Not a fan of the error handling, but this is a PoC after all, so no reason to nitpick.
Quite a lot of substance to the Ethereum implementation, this is less of just scanning blocks and is an actual Ethereum interaction implementation. Not sure why the disparity, but I prefer this implementation over the previous three.
BTC implementation follows the same pattern.
Now we know how blocks are collected. Bit of a centralized manner, but we won’t hold that against them. So blocks are streamed (or fetched), I still don’t know why.
This is transaction.js, the hash is just a blake2bl of the input variables. I’m not seeing how the ‘from’ is signing this transaction, but perhaps that is from self.trust, so let’s get back to this later.
For the most part, it’s very rudimentary code. I’m not saying it’s bad, just very basic.
There just isn’t a lot going on.
Claim block implementation above: if the block hasn’t been mined, you create a new Coinbase transaction that awards you the MinerReward (no fees currently) and you sign the block. Straightforward implementation. I’m not seeing block validation though.
Standard Express server for HTTP interaction.
Lots of user-specific hardcoded values, these aren’t good practice, but they aren’t inherently bad in a proof of concept.
Again, nothing wrong here, just nothing interesting. Was expecting something more for consensus.
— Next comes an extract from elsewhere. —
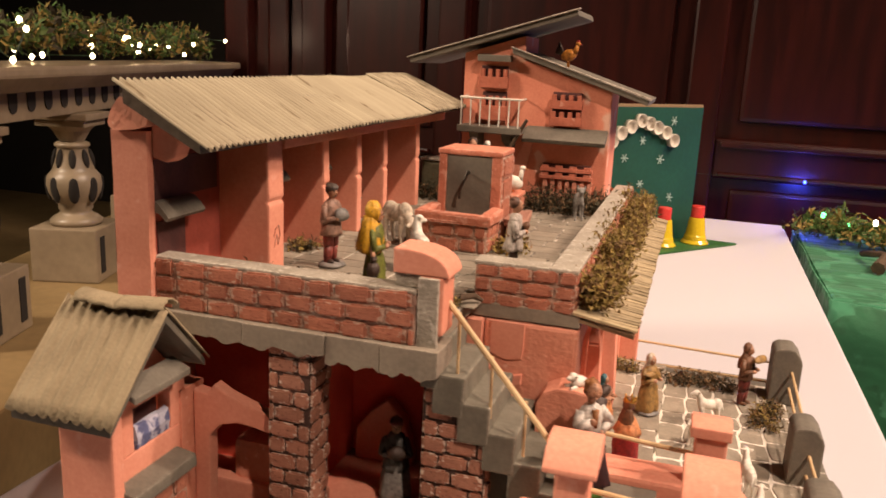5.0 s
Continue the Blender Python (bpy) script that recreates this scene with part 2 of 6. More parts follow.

Most of the real substance iseems like a re-implementation from https://github.com/bcoin-org/bcoin
The good parts are mostly bcoin.
Block Collider Code Review – Verdict
The code is consuming blocks, it is creating new signed blocks from the consumed blocks. What purpose this has, I honestly don’t know. Why they are doing this? I honestly don’t know that either. The code itself is average.
I can see it appears incredibly rushed, the typing and indentation style is sloppy and the general codebase has a rushed feel to it (duplicated sections, whole files commented out, I suspect they had a deadline and they rushed to meet it).
It’s not red flag code, but it isn’t good code. I really don’t see what they are bringing to the game. They appear to have simply copied bcoin, and added some centralized block streaming, and this doesn’t really accomplish anything.
Disclaimer: Crypto Briefing code reviews are performed by auditing what is on display in the master branch of the repo’s made available. This review is not a comment on the overall project, scope, or success thereof. This was done as an educational review and any comments in the article are the opinion of the writer. It is normal for code to change rapidly, hence we timestamp our code reviews so that they present a snapshot at a moment in time. Information contained herein should not be used as any comment or advice on the project as a whole.